(3D scene code data)

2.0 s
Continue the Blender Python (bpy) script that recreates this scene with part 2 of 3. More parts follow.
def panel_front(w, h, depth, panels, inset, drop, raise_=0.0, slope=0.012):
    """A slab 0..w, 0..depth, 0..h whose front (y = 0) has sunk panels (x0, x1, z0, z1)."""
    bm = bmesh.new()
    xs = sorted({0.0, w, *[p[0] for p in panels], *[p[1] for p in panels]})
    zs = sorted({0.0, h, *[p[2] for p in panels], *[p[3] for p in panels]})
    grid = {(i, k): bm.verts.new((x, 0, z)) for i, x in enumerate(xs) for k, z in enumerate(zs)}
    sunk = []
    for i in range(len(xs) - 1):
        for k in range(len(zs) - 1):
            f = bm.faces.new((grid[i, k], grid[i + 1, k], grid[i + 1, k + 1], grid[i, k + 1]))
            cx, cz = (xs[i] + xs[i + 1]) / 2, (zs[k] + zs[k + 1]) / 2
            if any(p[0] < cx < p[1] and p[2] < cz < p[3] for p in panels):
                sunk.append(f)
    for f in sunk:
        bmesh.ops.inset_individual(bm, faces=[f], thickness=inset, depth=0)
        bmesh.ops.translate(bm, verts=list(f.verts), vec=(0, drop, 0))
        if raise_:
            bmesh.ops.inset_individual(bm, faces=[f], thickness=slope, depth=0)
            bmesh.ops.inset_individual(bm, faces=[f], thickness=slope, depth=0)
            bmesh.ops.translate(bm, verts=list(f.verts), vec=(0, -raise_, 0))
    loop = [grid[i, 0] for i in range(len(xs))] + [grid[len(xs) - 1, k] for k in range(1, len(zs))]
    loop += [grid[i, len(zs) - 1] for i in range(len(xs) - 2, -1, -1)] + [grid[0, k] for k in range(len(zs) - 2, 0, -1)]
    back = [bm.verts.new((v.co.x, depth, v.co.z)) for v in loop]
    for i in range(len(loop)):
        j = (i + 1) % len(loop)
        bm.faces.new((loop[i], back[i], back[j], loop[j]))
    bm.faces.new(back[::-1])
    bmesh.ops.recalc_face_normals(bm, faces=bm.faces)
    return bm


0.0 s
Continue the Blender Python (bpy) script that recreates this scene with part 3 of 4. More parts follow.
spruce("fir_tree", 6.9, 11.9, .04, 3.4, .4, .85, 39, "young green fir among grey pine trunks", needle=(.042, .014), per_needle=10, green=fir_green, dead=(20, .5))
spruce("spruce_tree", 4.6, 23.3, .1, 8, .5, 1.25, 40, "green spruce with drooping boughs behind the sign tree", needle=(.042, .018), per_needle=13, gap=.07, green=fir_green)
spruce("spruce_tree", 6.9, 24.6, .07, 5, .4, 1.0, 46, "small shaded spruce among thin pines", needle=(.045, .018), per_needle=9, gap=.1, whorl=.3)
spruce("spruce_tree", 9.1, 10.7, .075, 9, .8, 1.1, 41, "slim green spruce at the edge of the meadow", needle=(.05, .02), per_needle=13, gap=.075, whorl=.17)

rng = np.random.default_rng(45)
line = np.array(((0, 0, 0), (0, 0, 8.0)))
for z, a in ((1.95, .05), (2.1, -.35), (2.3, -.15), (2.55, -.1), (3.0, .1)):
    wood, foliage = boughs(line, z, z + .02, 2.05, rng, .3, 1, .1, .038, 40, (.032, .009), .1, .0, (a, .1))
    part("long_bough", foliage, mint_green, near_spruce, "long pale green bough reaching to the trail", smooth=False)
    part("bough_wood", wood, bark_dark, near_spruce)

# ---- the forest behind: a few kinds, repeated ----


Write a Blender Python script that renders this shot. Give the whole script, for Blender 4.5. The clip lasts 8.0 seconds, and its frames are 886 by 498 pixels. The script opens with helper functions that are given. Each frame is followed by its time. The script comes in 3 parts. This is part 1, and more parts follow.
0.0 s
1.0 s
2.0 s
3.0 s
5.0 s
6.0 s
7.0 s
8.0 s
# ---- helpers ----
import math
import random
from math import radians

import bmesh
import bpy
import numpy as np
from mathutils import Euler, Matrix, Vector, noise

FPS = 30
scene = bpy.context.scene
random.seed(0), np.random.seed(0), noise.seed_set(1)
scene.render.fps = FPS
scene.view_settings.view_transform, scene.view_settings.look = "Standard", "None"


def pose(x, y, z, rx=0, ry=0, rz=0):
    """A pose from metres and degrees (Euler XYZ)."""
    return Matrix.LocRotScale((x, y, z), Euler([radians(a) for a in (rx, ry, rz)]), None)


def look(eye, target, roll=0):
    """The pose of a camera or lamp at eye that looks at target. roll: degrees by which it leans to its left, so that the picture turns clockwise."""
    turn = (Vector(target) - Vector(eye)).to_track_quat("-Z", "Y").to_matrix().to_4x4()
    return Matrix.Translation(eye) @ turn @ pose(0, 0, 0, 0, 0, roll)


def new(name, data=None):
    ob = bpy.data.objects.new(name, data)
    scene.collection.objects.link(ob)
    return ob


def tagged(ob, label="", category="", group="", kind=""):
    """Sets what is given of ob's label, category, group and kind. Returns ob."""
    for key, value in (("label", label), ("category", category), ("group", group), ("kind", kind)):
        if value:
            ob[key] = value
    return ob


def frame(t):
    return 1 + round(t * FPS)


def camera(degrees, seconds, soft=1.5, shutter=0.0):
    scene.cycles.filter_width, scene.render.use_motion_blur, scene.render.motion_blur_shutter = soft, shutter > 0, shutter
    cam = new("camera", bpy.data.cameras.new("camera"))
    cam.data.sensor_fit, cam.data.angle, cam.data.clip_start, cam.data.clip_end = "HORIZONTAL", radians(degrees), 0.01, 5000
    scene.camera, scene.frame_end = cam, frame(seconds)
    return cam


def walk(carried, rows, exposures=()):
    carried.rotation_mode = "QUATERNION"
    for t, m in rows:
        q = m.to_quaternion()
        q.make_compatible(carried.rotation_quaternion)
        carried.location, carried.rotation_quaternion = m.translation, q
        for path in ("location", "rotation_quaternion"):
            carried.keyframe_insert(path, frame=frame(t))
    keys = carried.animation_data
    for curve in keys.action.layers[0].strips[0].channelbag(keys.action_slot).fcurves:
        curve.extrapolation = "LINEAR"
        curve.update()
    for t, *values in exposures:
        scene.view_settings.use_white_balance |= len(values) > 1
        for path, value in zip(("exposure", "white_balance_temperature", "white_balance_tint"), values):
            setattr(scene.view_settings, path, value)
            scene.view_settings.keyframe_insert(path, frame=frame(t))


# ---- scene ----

**Written problem:**
Extract all lines as given.

**Correct response:**
2.0 s
Continue the Blender Python (bpy) script that recreates this scene with part 2 of 3. More parts follow.
def panel_front(w, h, depth, panels, inset, drop, raise_=0.0, slope=0.012):
    """A slab 0..w, 0..depth, 0..h whose front (y = 0) has sunk panels (x0, x1, z0, z1)."""
    bm = bmesh.new()
    xs = sorted({0.0, w, *[p[0] for p in panels], *[p[1] for p in panels]})
    zs = sorted({0.0, h, *[p[2] for p in panels], *[p[3] for p in panels]})
    grid = {(i, k): bm.verts.new((x, 0, z)) for i, x in enumerate(xs) for k, z in enumerate(zs)}
    sunk = []
    for i in range(len(xs) - 1):
        for k in range(len(zs) - 1):
            f = bm.faces.new((grid[i, k], grid[i + 1, k], grid[i + 1, k + 1], grid[i, k + 1]))
            cx, cz = (xs[i] + xs[i + 1]) / 2, (zs[k] + zs[k + 1]) / 2
            if any(p[0] < cx < p[1] and p[2] < cz < p[3] for p in panels):
                sunk.append(f)
    for f in sunk:
        bmesh.ops.inset_individual(bm, faces=[f], thickness=inset, depth=0)
        bmesh.ops.translate(bm, verts=list(f.verts), vec=(0, drop, 0))
        if raise_:
            bmesh.ops.inset_individual(bm, faces=[f], thickness=slope, depth=0)
            bmesh.ops.inset_individual(bm, faces=[f], thickness=slope, depth=0)
            bmesh.ops.translate(bm, verts=list(f.verts), vec=(0, -raise_, 0))
    loop = [grid[i, 0] for i in range(len(xs))] + [grid[len(xs) - 1, k] for k in range(1, len(zs))]
    loop += [grid[i, len(zs) - 1] for i in range(len(xs) - 2, -1, -1)] + [grid[0, k] for k in range(len(zs) - 2, 0, -1)]
    back = [bm.verts.new((v.co.x, depth, v.co.z)) for v in loop]
    for i in range(len(loop)):
        j = (i + 1) % len(loop)
        bm.faces.new((loop[i], back[i], back[j], loop[j]))
    bm.faces.new(back[::-1])
    bmesh.ops.recalc_face_normals(bm, faces=bm.faces)
    return bm


0.0 s
Continue the Blender Python (bpy) script that recreates this scene with part 3 of 4. More parts follow.
spruce("fir_tree", 6.9, 11.9, .04, 3.4, .4, .85, 39, "young green fir among grey pine trunks", needle=(.042, .014), per_needle=10, green=fir_green, dead=(20, .5))
spruce("spruce_tree", 4.6, 23.3, .1, 8, .5, 1.25, 40, "green spruce with drooping boughs behind the sign tree", needle=(.042, .018), per_needle=13, gap=.07, green=fir_green)
spruce("spruce_tree", 6.9, 24.6, .07, 5, .4, 1.0, 46, "small shaded spruce among thin pines", needle=(.045, .018), per_needle=9, gap=.1, whorl=.3)
spruce("spruce_tree", 9.1, 10.7, .075, 9, .8, 1.1, 41, "slim green spruce at the edge of the meadow", needle=(.05, .02), per_needle=13, gap=.075, whorl=.17)

rng = np.random.default_rng(45)
line = np.array(((0, 0, 0), (0, 0, 8.0)))
for z, a in ((1.95, .05), (2.1, -.35), (2.3, -.15), (2.55, -.1), (3.0, .1)):
    wood, foliage = boughs(line, z, z + .02, 2.05, rng, .3, 1, .1, .038, 40, (.032, .009), .1, .0, (a, .1))
    part("long_bough", foliage, mint_green, near_spruce, "long pale green bough reaching to the trail", smooth=False)
    part("bough_wood", wood, bark_dark, near_spruce)

# ---- the forest behind: a few kinds, repeated ----


Write a Blender Python script that renders this shot. Give the whole script, for Blender 4.5. The clip lasts 8.0 seconds, and its frames are 886 by 498 pixels. The script opens with helper functions that are given. Each frame is followed by its time. The script comes in 3 parts. This is part 1, and more parts follow.
0.0 s
1.0 s
2.0 s
3.0 s
5.0 s
6.0 s
7.0 s
8.0 s
# ---- helpers ----
import math
import random
from math import radians

import bmesh
import bpy
import numpy as np
from mathutils import Euler, Matrix, Vector, noise

FPS = 30
scene = bpy.context.scene
random.seed(0), np.random.seed(0), noise.seed_set(1)
scene.render.fps = FPS
scene.view_settings.view_transform, scene.view_settings.look = "Standard", "None"


def pose(x, y, z, rx=0, ry=0, rz=0):
    """A pose from metres and degrees (Euler XYZ)."""
    return Matrix.LocRotScale((x, y, z), Euler([radians(a) for a in (rx, ry, rz)]), None)


def look(eye, target, roll=0):
    """The pose of a camera or lamp at eye that looks at target. roll: degrees by which it leans to its left, so that the picture turns clockwise."""
    turn = (Vector(target) - Vector(eye)).to_track_quat("-Z", "Y").to_matrix().to_4x4()
    return Matrix.Translation(eye) @ turn @ pose(0, 0, 0, 0, 0, roll)


def new(name, data=None):
    ob = bpy.data.objects.new(name, data)
    scene.collection.objects.link(ob)
    return ob


def tagged(ob, label="", category="", group="", kind=""):
    """Sets what is given of ob's label, category, group and kind. Returns ob."""
    for key, value in (("label", label), ("category", category), ("group", group), ("kind", kind)):
        if value:
            ob[key] = value
    return ob


def frame(t):
    return 1 + round(t * FPS)


def camera(degrees, seconds, soft=1.5, shutter=0.0):
    scene.cycles.filter_width, scene.render.use_motion_blur, scene.render.motion_blur_shutter = soft, shutter > 0, shutter
    cam = new("camera", bpy.data.cameras.new("camera"))
    cam.data.sensor_fit, cam.data.angle, cam.data.clip_start, cam.data.clip_end = "HORIZONTAL", radians(degrees), 0.01, 5000
    scene.camera, scene.frame_end = cam, frame(seconds)
    return cam


def walk(carried, rows, exposures=()):
    carried.rotation_mode = "QUATERNION"
    for t, m in rows:
        q = m.to_quaternion()
        q.make_compatible(carried.rotation_quaternion)
        carried.location, carried.rotation_quaternion = m.translation, q
        for path in ("location", "rotation_quaternion"):
            carried.keyframe_insert(path, frame=frame(t))
    keys = carried.animation_data
    for curve in keys.action.layers[0].strips[0].channelbag(keys.action_slot).fcurves:
        curve.extrapolation = "LINEAR"
        curve.update()
    for t, *values in exposures:
        scene.view_settings.use_white_balance |= len(values) > 1
        for path, value in zip(("exposure", "white_balance_temperature", "white_balance_tint"), values):
            setattr(scene.view_settings, path, value)
            scene.view_settings.keyframe_insert(path, frame=frame(t))


# ---- scene ----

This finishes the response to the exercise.